At any given time, Jacobson said, about 900 children in the state’s most populous county experience what she described. In all, there are more than 2,200 children in state custody.
“While we do need to continue to address the deep root causes, we also need to make sure we’re doing right by these children on a daily basis, that we’re minimizing the trauma,” she said.
The Children, Youth and Families Department has identified a complex of office buildings in Albuquerque that could house the wellness center. A California-based investment company is selling the 348,000-square-foot property for about $10 million and officials estimate it would cost another $20 million for renovations and furnishings.
A mix of general fund dollars, capital outlay and money from the state building bond fund could be used to finance the project.
There would be room for other state agencies to consolidate offices in the complex, officials said.
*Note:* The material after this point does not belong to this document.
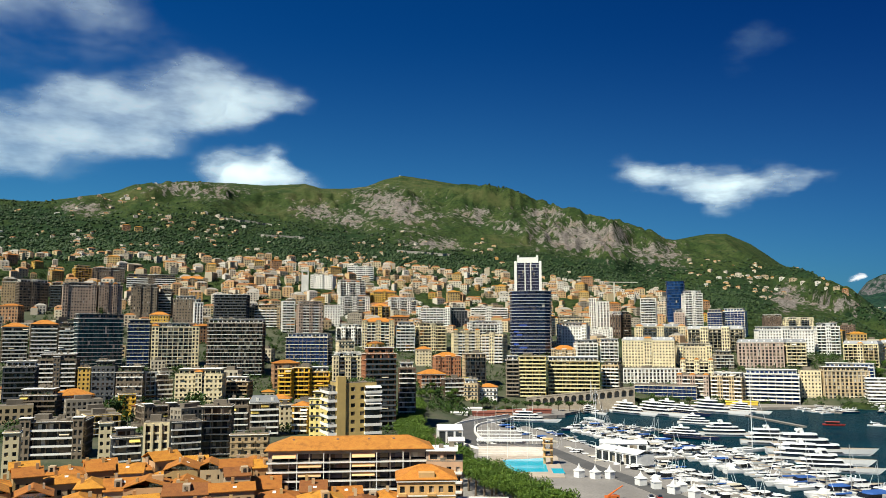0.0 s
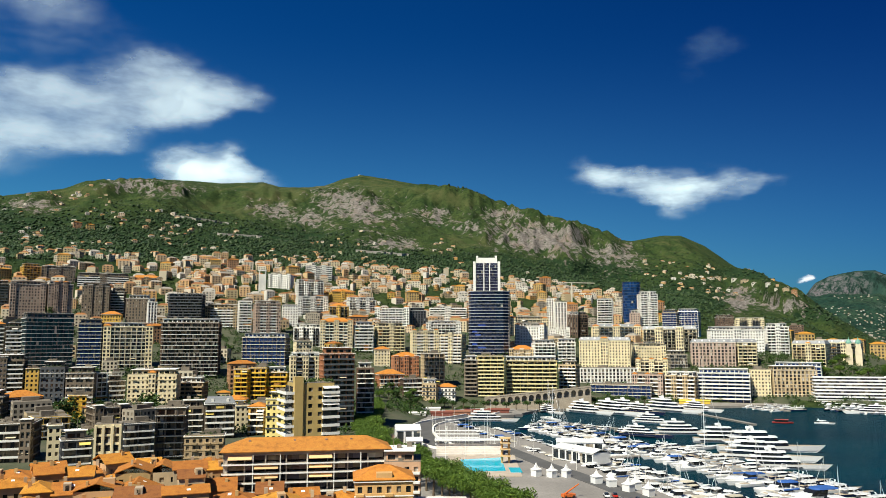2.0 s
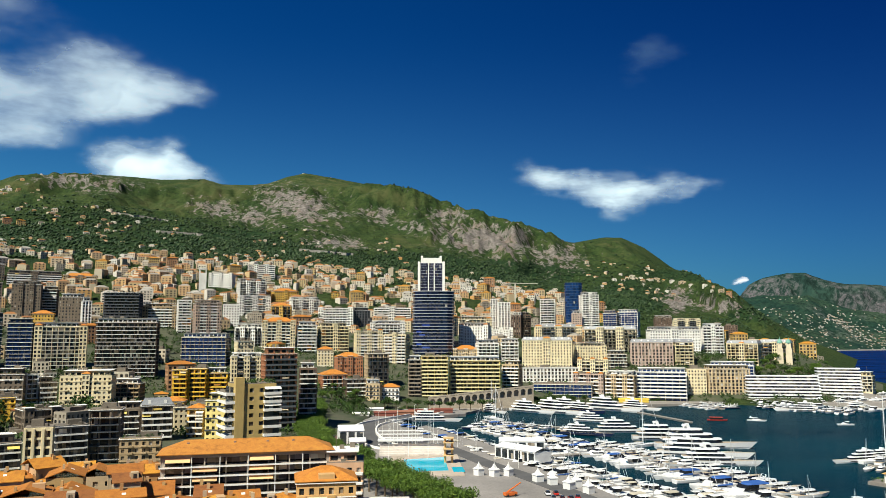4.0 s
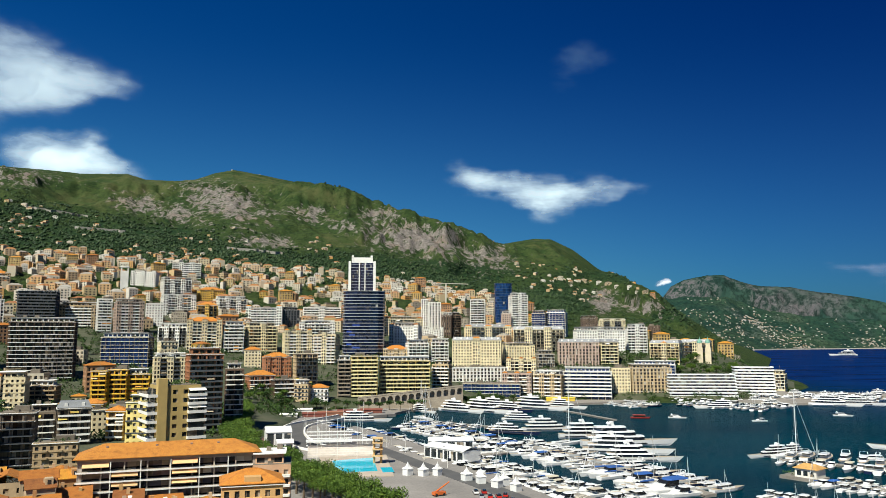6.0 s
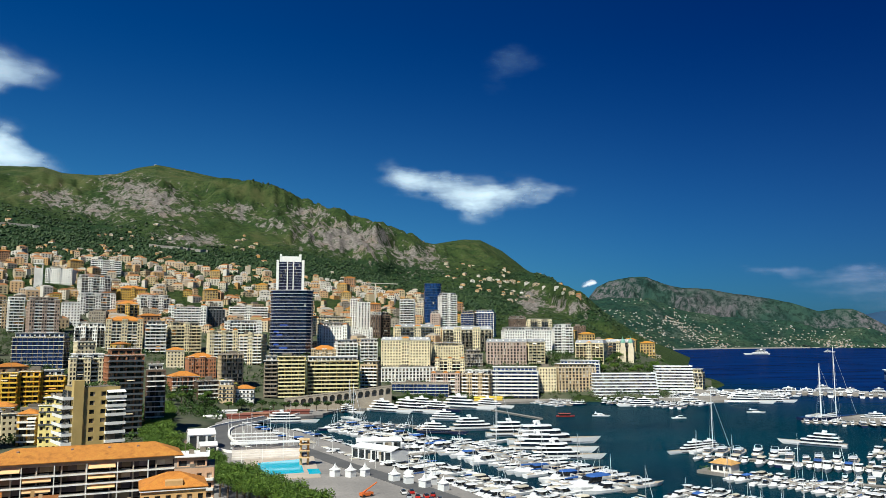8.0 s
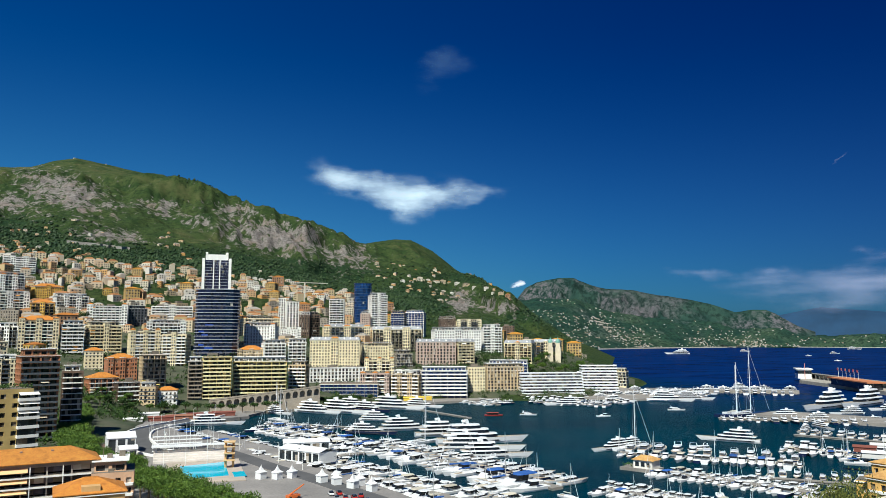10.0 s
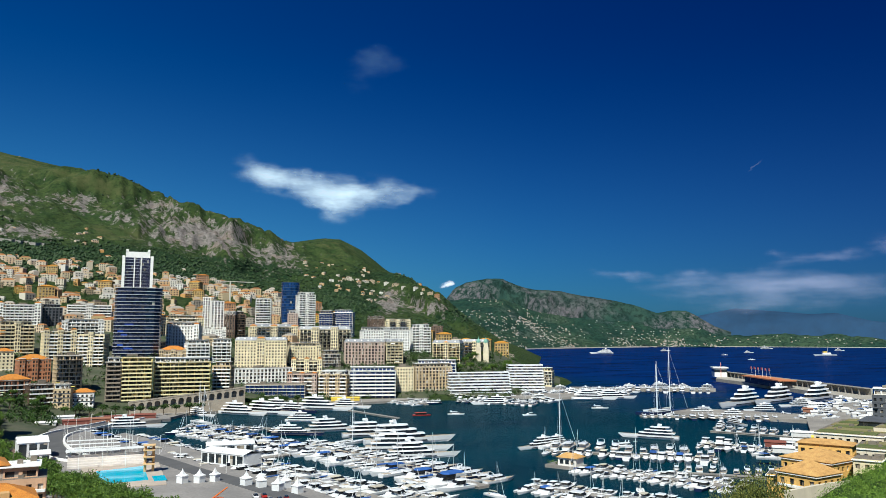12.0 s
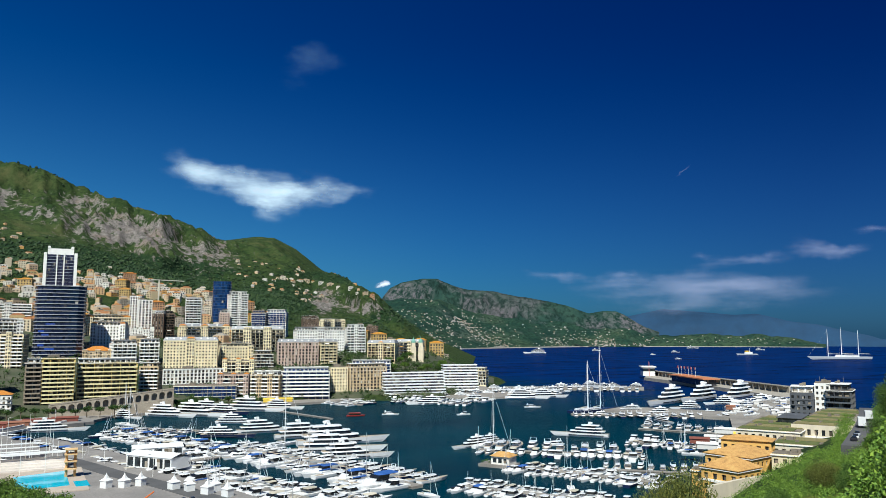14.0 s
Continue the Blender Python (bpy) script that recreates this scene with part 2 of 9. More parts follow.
WHITE = (0.88, 0.85, 0.78)
CREAM = (0.80, 0.68, 0.43)
BEIGE = (0.58, 0.44, 0.26)
YELLOW = (0.84, 0.68, 0.24)
OCHRE = (0.72, 0.44, 0.09)
PINK = (0.56, 0.42, 0.34)
GREY = (0.31, 0.255, 0.185)
BROWN = (0.14, 0.09, 0.06)
# darker grey, pink and beige for western blocks: shade put into the wall colour
GREY_SHADED = (0.20, 0.155, 0.11)
PINK_SHADED = (0.42, 0.31, 0.24)
BEIGE_SHADED = (0.44, 0.32, 0.18)
SLATE = (0.09, 0.095, 0.105)
TERRA = (0.44, 0.19, 0.09)

# ---------------------------------------------------------------- mesh helpers


def box(bm, x0, x1, y0, y1, z0, z1):
    v = [bm.verts.new(c) for c in ((x0, y0, z0), (x1, y0, z0), (x1, y1, z0), (x0, y1, z0), (x0, y0, z1), (x1, y0, z1), (x1, y1, z1), (x0, y1, z1))]
    for f in ((3, 2, 1, 0), (4, 5, 6, 7), (0, 1, 5, 4), (1, 2, 6, 5), (2, 3, 7, 6), (3, 0, 4, 7)):
        bm.faces.new([v[i] for i in f])


def loft(bm, rings, cap0=True, cap1=True):
    """A skin over rings of points that all have the same count."""
    vs = [[bm.verts.new(p) for p in r] for r in rings]
    k = len(vs[0])
    for a, b in zip(vs, vs[1:]):
        for i in range(k):
            bm.faces.new((a[i], a[(i + 1) % k], b[(i + 1) % k], b[i]))
    if cap0:
        bm.faces.new(vs[0][::-1])
    if cap1:
        bm.faces.new(vs[-1])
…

The agency’s budget request for the next fiscal year includes $5 million for moving expenses and information technology costs related to getting the space ready for nearly 550 employees.
Lawmakers grilled Jacobson about the request, suggesting other property in Albuquerque would be less expensive. They also requested more information, including an in-depth appraisal and environmental review.
Several committee members warned the budget will be tight next year and requests for funding already outweigh expected new revenues.
Jacobson and officials with the state General Services Department said establishing the wellness center is among Gov. Susana Martinez’s priorities and that plans call for it to happen in phases over the next few years.